Problem to solve => Skip any picture you find and retype all the remaining lines exactly.
* Begin Recorded data *
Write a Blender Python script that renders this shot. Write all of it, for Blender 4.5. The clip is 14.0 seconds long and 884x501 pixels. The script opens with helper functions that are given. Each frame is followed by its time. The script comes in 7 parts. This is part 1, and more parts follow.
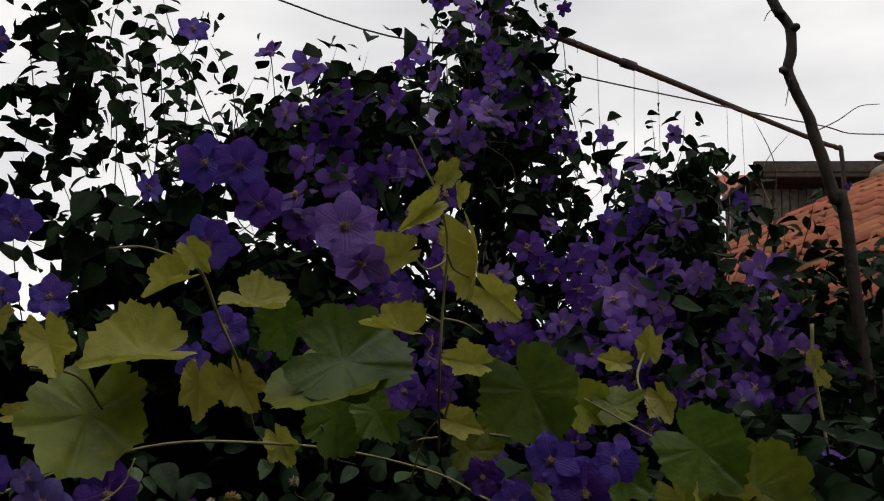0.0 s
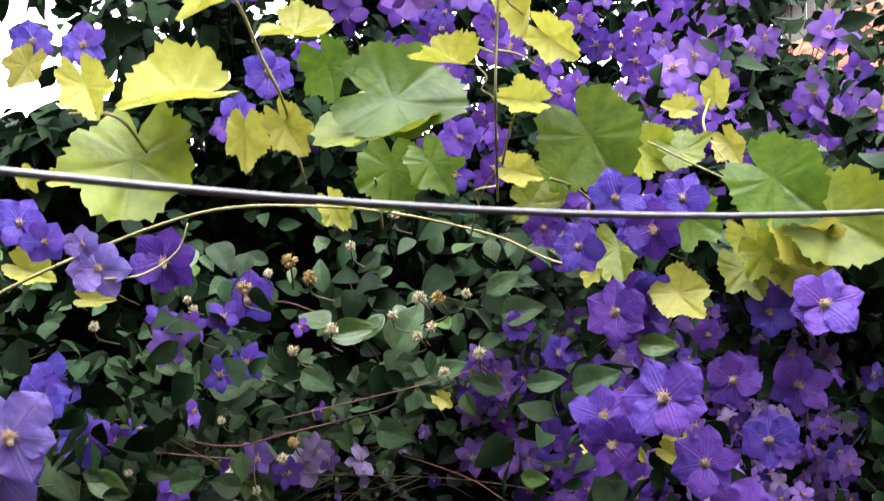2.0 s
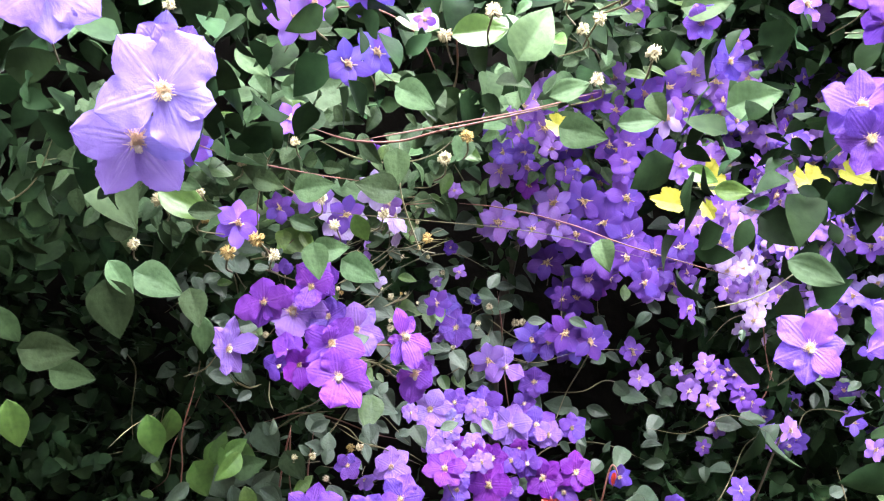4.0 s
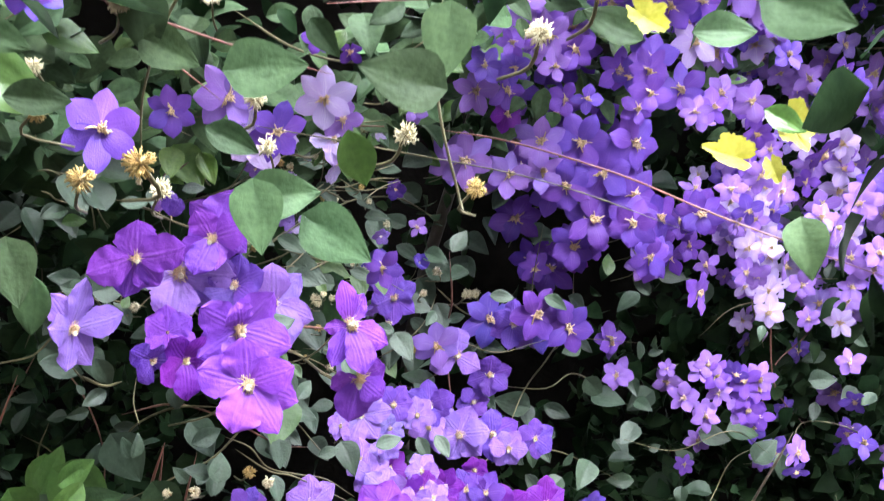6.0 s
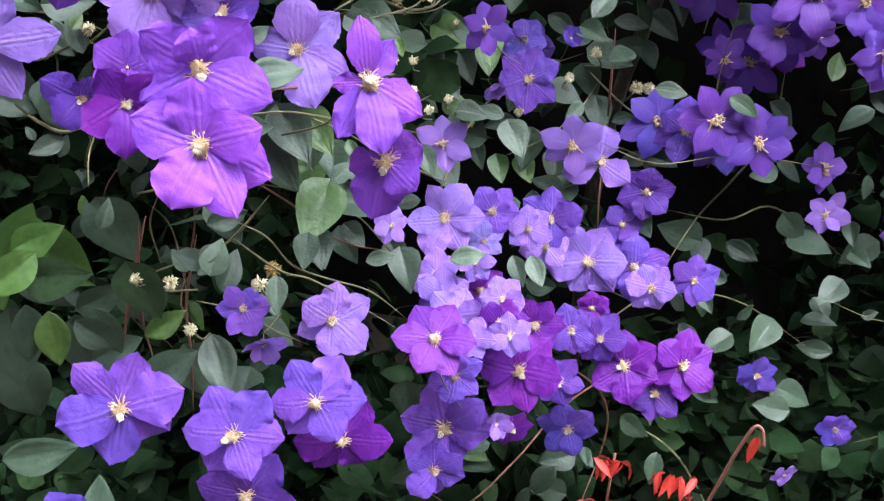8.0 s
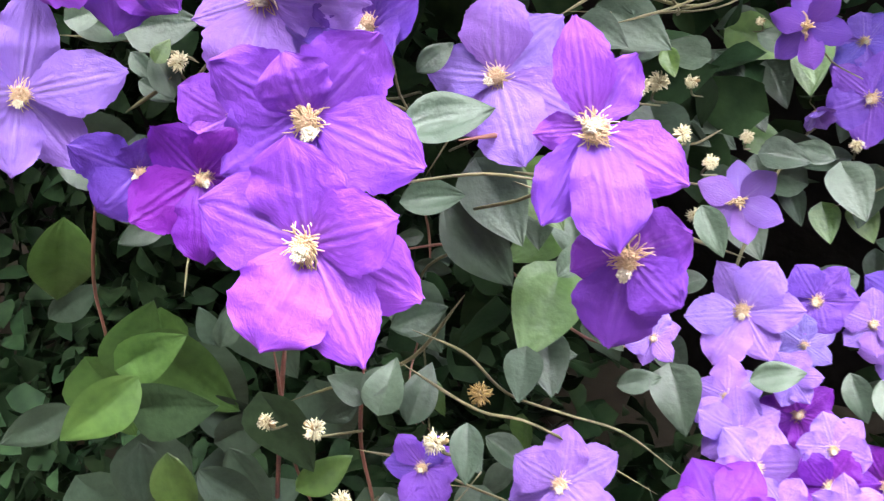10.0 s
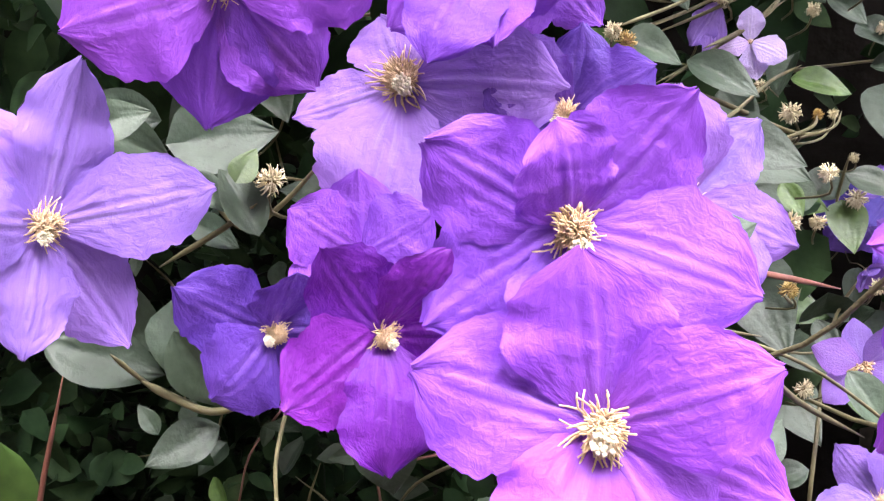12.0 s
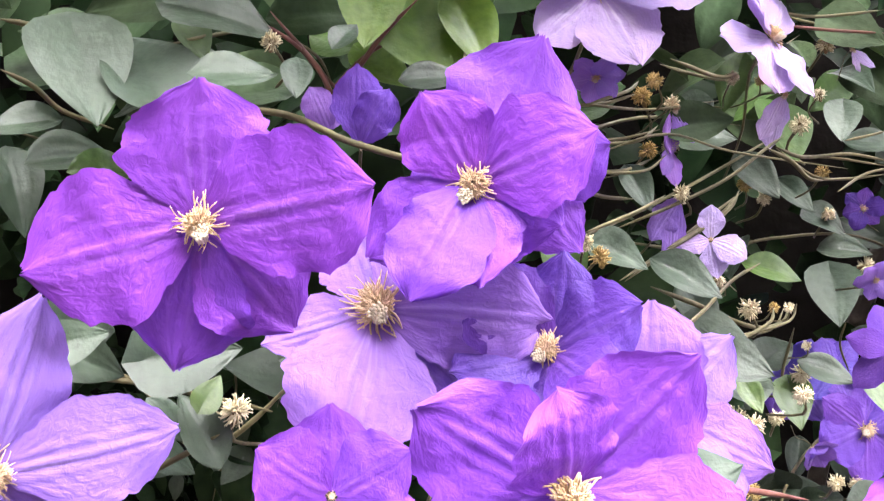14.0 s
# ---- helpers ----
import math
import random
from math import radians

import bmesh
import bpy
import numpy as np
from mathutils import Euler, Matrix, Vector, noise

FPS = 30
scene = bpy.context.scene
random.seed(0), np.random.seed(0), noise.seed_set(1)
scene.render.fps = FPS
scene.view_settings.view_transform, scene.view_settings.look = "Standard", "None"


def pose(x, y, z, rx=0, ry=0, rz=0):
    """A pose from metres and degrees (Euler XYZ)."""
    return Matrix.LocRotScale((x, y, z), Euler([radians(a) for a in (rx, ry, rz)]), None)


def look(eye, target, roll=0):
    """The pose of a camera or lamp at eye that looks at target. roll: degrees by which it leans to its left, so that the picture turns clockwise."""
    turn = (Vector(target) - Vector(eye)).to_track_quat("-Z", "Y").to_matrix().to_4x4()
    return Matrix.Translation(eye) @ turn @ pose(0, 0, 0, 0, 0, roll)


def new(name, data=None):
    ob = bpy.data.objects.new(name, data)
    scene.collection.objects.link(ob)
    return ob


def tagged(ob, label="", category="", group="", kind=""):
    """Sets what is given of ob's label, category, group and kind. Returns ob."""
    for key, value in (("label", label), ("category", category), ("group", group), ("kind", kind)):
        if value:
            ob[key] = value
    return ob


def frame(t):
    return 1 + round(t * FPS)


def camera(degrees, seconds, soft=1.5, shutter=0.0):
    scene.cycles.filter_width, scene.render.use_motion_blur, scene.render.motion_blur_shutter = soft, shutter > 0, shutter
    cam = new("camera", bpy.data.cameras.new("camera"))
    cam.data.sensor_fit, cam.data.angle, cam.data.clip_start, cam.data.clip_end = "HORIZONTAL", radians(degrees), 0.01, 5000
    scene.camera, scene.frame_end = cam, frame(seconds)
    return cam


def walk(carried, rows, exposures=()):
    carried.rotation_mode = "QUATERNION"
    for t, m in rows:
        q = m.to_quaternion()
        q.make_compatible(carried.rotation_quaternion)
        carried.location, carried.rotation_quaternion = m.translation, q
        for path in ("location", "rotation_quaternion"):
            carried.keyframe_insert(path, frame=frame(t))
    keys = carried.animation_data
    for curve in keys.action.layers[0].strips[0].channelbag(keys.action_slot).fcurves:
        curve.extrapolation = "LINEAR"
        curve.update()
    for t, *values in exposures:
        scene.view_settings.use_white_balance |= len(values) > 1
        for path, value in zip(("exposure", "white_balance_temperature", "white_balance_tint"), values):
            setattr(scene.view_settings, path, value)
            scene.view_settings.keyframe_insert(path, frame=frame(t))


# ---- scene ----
cam = camera(45.4, 14.0, soft=1.15, shutter=0.2)
PATH = [
    (0, look((0.109, 0.606, 1.725), (0.034, 2.588, 1.987), 0.3)),
    (0.5, look((0.102, 0.621, 1.724), (0.008, 2.605, 1.963), -0.2)),
    (1, look((0.105, 0.636, 1.696), (-0.017, 2.622, 1.896), -1.2)),
    (1.5, look((0.106, 0.65, 1.656), (-0.047, 2.641, 1.757), -2.0)),
    (2, look((0.097, 0.671, 1.622), (-0.076, 2.663, 1.575), -2.1)),
    (2.5, look((0.068, 0.683, 1.559), (-0.103, 2.67, 1.409), -1.3)),
    (3, look((-0.014, 0.712, 1.517), (-0.133, 2.693, 1.269), -0.7)),
    (3.5, look((-0.208, 0.767, 1.472), (-0.166, 2.742, 1.162), -0.3)),
    (3.7, look((-0.288, 0.806, 1.456), (-0.184, 2.775, 1.122), -0.2)),
    (5.8, look((-0.363, 1.378, 1.366), (-0.014, 3.301, 0.942), 6.6)),
    (6, look((-0.38, 1.435, 1.347), (0.019, 3.34, 0.885), 6.9)),
    (6.5, look((-0.329, 1.512, 1.291), (0.032, 3.365, 0.63), 6.3)),
    (7, look((-0.218, 1.579, 1.274), (-0.013, 3.4, 0.474), 8.3)),
    (7.2, look((-0.167, 1.607, 1.27), (-0.045, 3.422, 0.44), 8.9)),
    (9.3, look((-0.142, 1.944, 1.172), (-0.463, 3.724, 0.319), 4.7)),
    (9.5, look((-0.147, 1.976, 1.17), (-0.549, 3.734, 0.305), 4.0)),
    (10, look((-0.158, 2.05, 1.156), (-0.8, 3.735, 0.292), 0.8)),
    (10.5, look((-0.212, 2.106, 1.13), (-0.893, 3.809, 0.333), -0.5)),
    (11, look((-0.277, 2.136, 1.109), (-0.864, 3.914, 0.404), -0.3)),
    (11.5, look((-0.327, 2.15, 1.086), (-0.75, 4.019, 0.516), 1.0)),
    (12, look((-0.351, 2.147, 1.072), (-0.668, 4.067, 0.611), 1.6)),
    (12.5, look((-0.379, 2.16, 1.072), (-0.56, 4.112, 0.674), 2.1)),
    (13, look((-0.388, 2.161, 1.076), (-0.514, 4.131, 0.754), 2.5)),
    (13.5, look((-0.385, 2.159, 1.092), (-0.51, 4.135, 0.806), 4.0)),
    (14, look((-0.373, 2.166, 1.105), (-0.561, 4.143, 0.869), 3.4)),
]
EXPOSURES = [(0.0, -0.62, 6600, 10), (0.5, -0.62, 6600, 10), (1.0, 0.22, 6500, 10), (1.5, 1.5, 6300, 10), (2.0, 2.7, 6150, 10), (2.5, 3.6, 6150, 10), (3.0, 4.2, 6150, 9), (3.5, 4.7, 6200, 8), (6.0, 4.6, 6000, 4), (6.5, 4.55, 5900, 3), (7.0, 4.22, 5900, 4), (9.5, 4.65, 6100, 5), (10.5, 4.75, 6450, 12), (11.5, 4.85, 6500, 13), (13.0, 4.88, 6550, 15), (14.0, 5.17, 6550, 14)]
walk(cam, PATH, EXPOSURES)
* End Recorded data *
Correct answer =>
Write a Blender Python script that renders this shot. Write all of it, for Blender 4.5. The clip is 14.0 seconds long and 884x501 pixels. The script opens with helper functions that are given. Each frame is followed by its time. The script comes in 7 parts. This is part 1, and more parts follow.
0.0 s
2.0 s
4.0 s
6.0 s
8.0 s
10.0 s
12.0 s
14.0 s
# ---- helpers ----
import math
import random
from math import radians

import bmesh
import bpy
import numpy as np
from mathutils import Euler, Matrix, Vector, noise

FPS = 30
scene = bpy.context.scene
random.seed(0), np.random.seed(0), noise.seed_set(1)
scene.render.fps = FPS
scene.view_settings.view_transform, scene.view_settings.look = "Standard", "None"


def pose(x, y, z, rx=0, ry=0, rz=0):
    """A pose from metres and degrees (Euler XYZ)."""
    return Matrix.LocRotScale((x, y, z), Euler([radians(a) for a in (rx, ry, rz)]), None)


def look(eye, target, roll=0):
    """The pose of a camera or lamp at eye that looks at target. roll: degrees by which it leans to its left, so that the picture turns clockwise."""
    turn = (Vector(target) - Vector(eye)).to_track_quat("-Z", "Y").to_matrix().to_4x4()
    return Matrix.Translation(eye) @ turn @ pose(0, 0, 0, 0, 0, roll)


def new(name, data=None):
    ob = bpy.data.objects.new(name, data)
    scene.collection.objects.link(ob)
    return ob


def tagged(ob, label="", category="", group="", kind=""):
    """Sets what is given of ob's label, category, group and kind. Returns ob."""
    for key, value in (("label", label), ("category", category), ("group", group), ("kind", kind)):
        if value:
            ob[key] = value
    return ob


def frame(t):
    return 1 + round(t * FPS)


def camera(degrees, seconds, soft=1.5, shutter=0.0):
    scene.cycles.filter_width, scene.render.use_motion_blur, scene.render.motion_blur_shutter = soft, shutter > 0, shutter
    cam = new("camera", bpy.data.cameras.new("camera"))
    cam.data.sensor_fit, cam.data.angle, cam.data.clip_start, cam.data.clip_end = "HORIZONTAL", radians(degrees), 0.01, 5000
    scene.camera, scene.frame_end = cam, frame(seconds)
    return cam


def walk(carried, rows, exposures=()):
    carried.rotation_mode = "QUATERNION"
    for t, m in rows:
        q = m.to_quaternion()
        q.make_compatible(carried.rotation_quaternion)
        carried.location, carried.rotation_quaternion = m.translation, q
        for path in ("location", "rotation_quaternion"):
            carried.keyframe_insert(path, frame=frame(t))
    keys = carried.animation_data
    for curve in keys.action.layers[0].strips[0].channelbag(keys.action_slot).fcurves:
        curve.extrapolation = "LINEAR"
        curve.update()
    for t, *values in exposures:
        scene.view_settings.use_white_balance |= len(values) > 1
        for path, value in zip(("exposure", "white_balance_temperature", "white_balance_tint"), values):
            setattr(scene.view_settings, path, value)
            scene.view_settings.keyframe_insert(path, frame=frame(t))


# ---- scene ----
cam = camera(45.4, 14.0, soft=1.15, shutter=0.2)
PATH = [
    (0, look((0.109, 0.606, 1.725), (0.034, 2.588, 1.987), 0.3)),
    (0.5, look((0.102, 0.621, 1.724), (0.008, 2.605, 1.963), -0.2)),
    (1, look((0.105, 0.636, 1.696), (-0.017, 2.622, 1.896), -1.2)),
    (1.5, look((0.106, 0.65, 1.656), (-0.047, 2.641, 1.757), -2.0)),
    (2, look((0.097, 0.671, 1.622), (-0.076, 2.663, 1.575), -2.1)),
    (2.5, look((0.068, 0.683, 1.559), (-0.103, 2.67, 1.409), -1.3)),
    (3, look((-0.014, 0.712, 1.517), (-0.133, 2.693, 1.269), -0.7)),
    (3.5, look((-0.208, 0.767, 1.472), (-0.166, 2.742, 1.162), -0.3)),
    (3.7, look((-0.288, 0.806, 1.456), (-0.184, 2.775, 1.122), -0.2)),
    (5.8, look((-0.363, 1.378, 1.366), (-0.014, 3.301, 0.942), 6.6)),
    (6, look((-0.38, 1.435, 1.347), (0.019, 3.34, 0.885), 6.9)),
    (6.5, look((-0.329, 1.512, 1.291), (0.032, 3.365, 0.63), 6.3)),
    (7, look((-0.218, 1.579, 1.274), (-0.013, 3.4, 0.474), 8.3)),
    (7.2, look((-0.167, 1.607, 1.27), (-0.045, 3.422, 0.44), 8.9)),
    (9.3, look((-0.142, 1.944, 1.172), (-0.463, 3.724, 0.319), 4.7)),
    (9.5, look((-0.147, 1.976, 1.17), (-0.549, 3.734, 0.305), 4.0)),
    (10, look((-0.158, 2.05, 1.156), (-0.8, 3.735, 0.292), 0.8)),
    (10.5, look((-0.212, 2.106, 1.13), (-0.893, 3.809, 0.333), -0.5)),
    (11, look((-0.277, 2.136, 1.109), (-0.864, 3.914, 0.404), -0.3)),
    (11.5, look((-0.327, 2.15, 1.086), (-0.75, 4.019, 0.516), 1.0)),
    (12, look((-0.351, 2.147, 1.072), (-0.668, 4.067, 0.611), 1.6)),
    (12.5, look((-0.379, 2.16, 1.072), (-0.56, 4.112, 0.674), 2.1)),
    (13, look((-0.388, 2.161, 1.076), (-0.514, 4.131, 0.754), 2.5)),
    (13.5, look((-0.385, 2.159, 1.092), (-0.51, 4.135, 0.806), 4.0)),
    (14, look((-0.373, 2.166, 1.105), (-0.561, 4.143, 0.869), 3.4)),
]
EXPOSURES = [(0.0, -0.62, 6600, 10), (0.5, -0.62, 6600, 10), (1.0, 0.22, 6500, 10), (1.5, 1.5, 6300, 10), (2.0, 2.7, 6150, 10), (2.5, 3.6, 6150, 10), (3.0, 4.2, 6150, 9), (3.5, 4.7, 6200, 8), (6.0, 4.6, 6000, 4), (6.5, 4.55, 5900, 3), (7.0, 4.22, 5900, 4), (9.5, 4.65, 6100, 5), (10.5, 4.75, 6450, 12), (11.5, 4.85, 6500, 13), (13.0, 4.88, 6550, 15), (14.0, 5.17, 6550, 14)]
walk(cam, PATH, EXPOSURES)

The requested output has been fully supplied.